わたしが翻訳した本で、レベッカ・ソルニットという人の『暗闇のなかの希望―非暴力からはじまる新しい時代』(七つ森書館)というのがあります。レベッカさんは反戦運動や環境運動などオールラウンドで活躍している非暴力直接行動の人なんですけど、「作家の仕事は、その結果は自分ではわからない。ひょっとしたら書いた本が、その作家が亡くなったあとにだれかに影響を与えるかもしれない。それが作家の仕事だ」と語っているんですね。


『暗闇のなかの希望~非暴力からはじまる新しい時代』
彼女の挙げている例を紹介すると、スポック博士(小児科医師)がホワイトハウスの前を歩いていたら、女の人たちが「大気圏内核実験を中止せよ」と訴えていたそうです。それを見てスポック博士は、「わたしも核実験に反対しなければだめだ」と思います。ところが、抗議していた女の人たちは、スポック博士が見ていることに全然気がつかなかったわけですね。何年かあとに、その抗議に参加していた人が、たまたまスポック博士の講演でそれを知ることになります。これが運動というものなんです。自分がいま、なにかをむきになってやっていれば、だれかが見ている。だけど、見ているということは自分にはわからない。明日のこともわからない。それがいいんだ。暗闇のなかに希望を見つけていきたい、とレベッカさんは語っています。

わたしもそういうつもりで細々と諦めず、子どもたち、孫たちを守るために、「見えない放射能を自分の目で見てください」「見たものはなにかを自分の頭で考えてください」、そして「自分の声で叫び声を上げてください」と、毎週これからも伝えていきたいと思います。

ありがとうございました。

(井上利男。「#原発いらない金曜日!」郡山フリートーク集会世話人。ブログ「#原子力発電_原爆の子」。ツイッター:@yuima21c

【付録】

レベッカ・ソルニット『暗闇のなかの希望
1.「暗闇を覗きこむ」からの引用――

いつも家に帰るのが早すぎる。いつも成果を計算するのが早すぎる。「女性のためのストライキ運動(WSP=the Women's Strike for Peace)」は、アメリカ初の大規模な反核兵器運動であり、母乳や乳歯から検出される放射性降下物の放出源となる地上核実験の終結を実現した一九六三年の大勝利に寄与している。(WSPは、当時の上院非米活動委員会の場で、みずからを家庭の主婦と位置づけ、ユーモアを武器として反共尋問をあざけり、委員たちの権威を失墜させるという貢献もした) 

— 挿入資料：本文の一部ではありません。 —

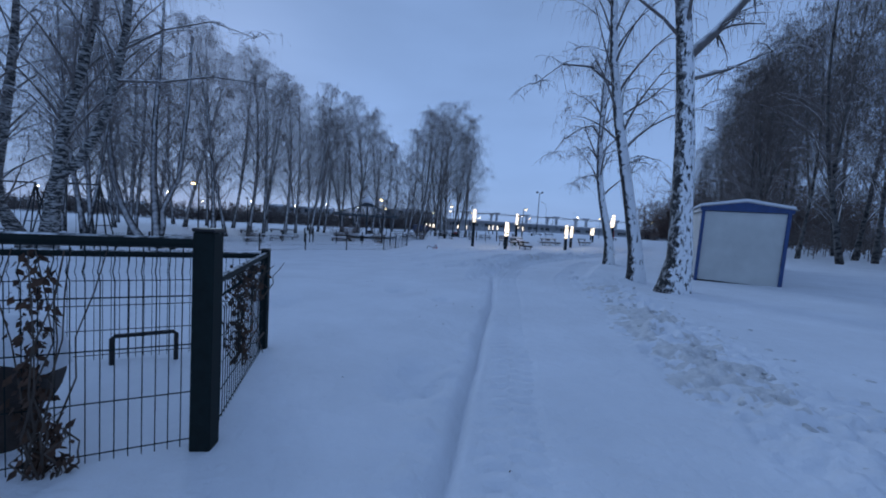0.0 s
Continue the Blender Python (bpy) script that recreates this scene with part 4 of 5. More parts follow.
for (ax, ay), (bx, by) in (((10.2, 55.4), (10.75, 56.5)), ((16.1, 56.5), (16.7, 57.8))):
    gate = thing("mesh_gate", "low dark mesh panel between two square posts in the snow", "gate", "mesh gates")
    za, zb = gz(ax, ay), gz(bx, by)
    for x, y, z in ((ax, ay, za), (bx, by, zb)):
        part("post", Geo().box(x - 0.035, y - 0.035, z - 0.3, x + 0.035, y + 0.035, z + 1.1, 0.005), M_BLACK, gate)
    for q in (0.12, 1.0):
        part("rail", Geo().rod((ax, ay, za + q), (bx, by, zb + q), 0.018, 6), M_BLACK, gate)
    wire_panel(gate, (ax, ay), (bx, by), za, zb, 0.95, 0.1, 0.0, 0.005, 4)
for x, y, h in ((11.8, 52.8, 1.15), (10.9, 54.0, 1.2), (13.6, 54.5, 1.1), (15.4, 62.9, 1.2)):
    stake = thing("wooden_stake", "short dark wooden stake standing in the snow", "stake", "stakes")
    part("shaft", Geo().tube([(0, 0, -0.25), (0, 0, h - 0.05), (0.01, 0, h)], [0.05, 0.045, 0.02], 8), M_BROWN, stake)
    place(stake, x, y, 40 * h)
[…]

ひとりのWSPの女性は、ある朝、ケネディ大統領が執務するホワイトハウスの前で行われた抗議行動に加わり、雨のなかに立っていて、ばかばかしくなり、なんというくだらないことをやってるんだろう、と思ったという。ところが何年もたってから、核兵器問題の活動家たちのなかでもっとも著名で重要な存在だったベンジャミン・スポック博士が、「わたしにとっての転機は、女性たちの小さなグループが、ホワイトハウスの前で雨に打たれながら、抗議しているのを見かけた時であり、あの人たちがあんなに熱心にやっているのなら、わたしも問題をもっと真剣に考えなければならないと思ったのです」と語るのを、彼女は聞いたそうである。

因果の法則は、歴史をとうぜん前進するものであると仮定しているが、あいにく歴史は軍隊の行進ではない。歴史は急ぎ足で横這いするカニ、あるいは石を穿つ、やわらかな水の滴り、数世紀かけて蓄積した地殻の歪みを解き放つ地震なのだ。たったひとりの人がある運動に活気を与えることもあれば、ひとりの人の言葉が、数十年も後になって実を結ぶこともある。時には、少数の熱烈な人びとが世界を変え、大衆運動を先導し、数百万の人びとの行動を招きよせる。時には、その数百万の人びとが、憤りや理念を共有し奮起することで、あたかも天気が変わるように、世界が変わることもある。すべてに共通していることとして、想像することや、希望を育むことで、変化は始まるということ。希望をもつということはギャンブルである。希望は、未来や欲求に賭けることであり、開かれた心や不確かなものが、沈んだ心や安全なものに勝るかもしれないという可能性に賭けることだ。生きることじたいが冒険なのだから、希望をもつということは、危険であり、それでいて希望は恐怖の対極にある。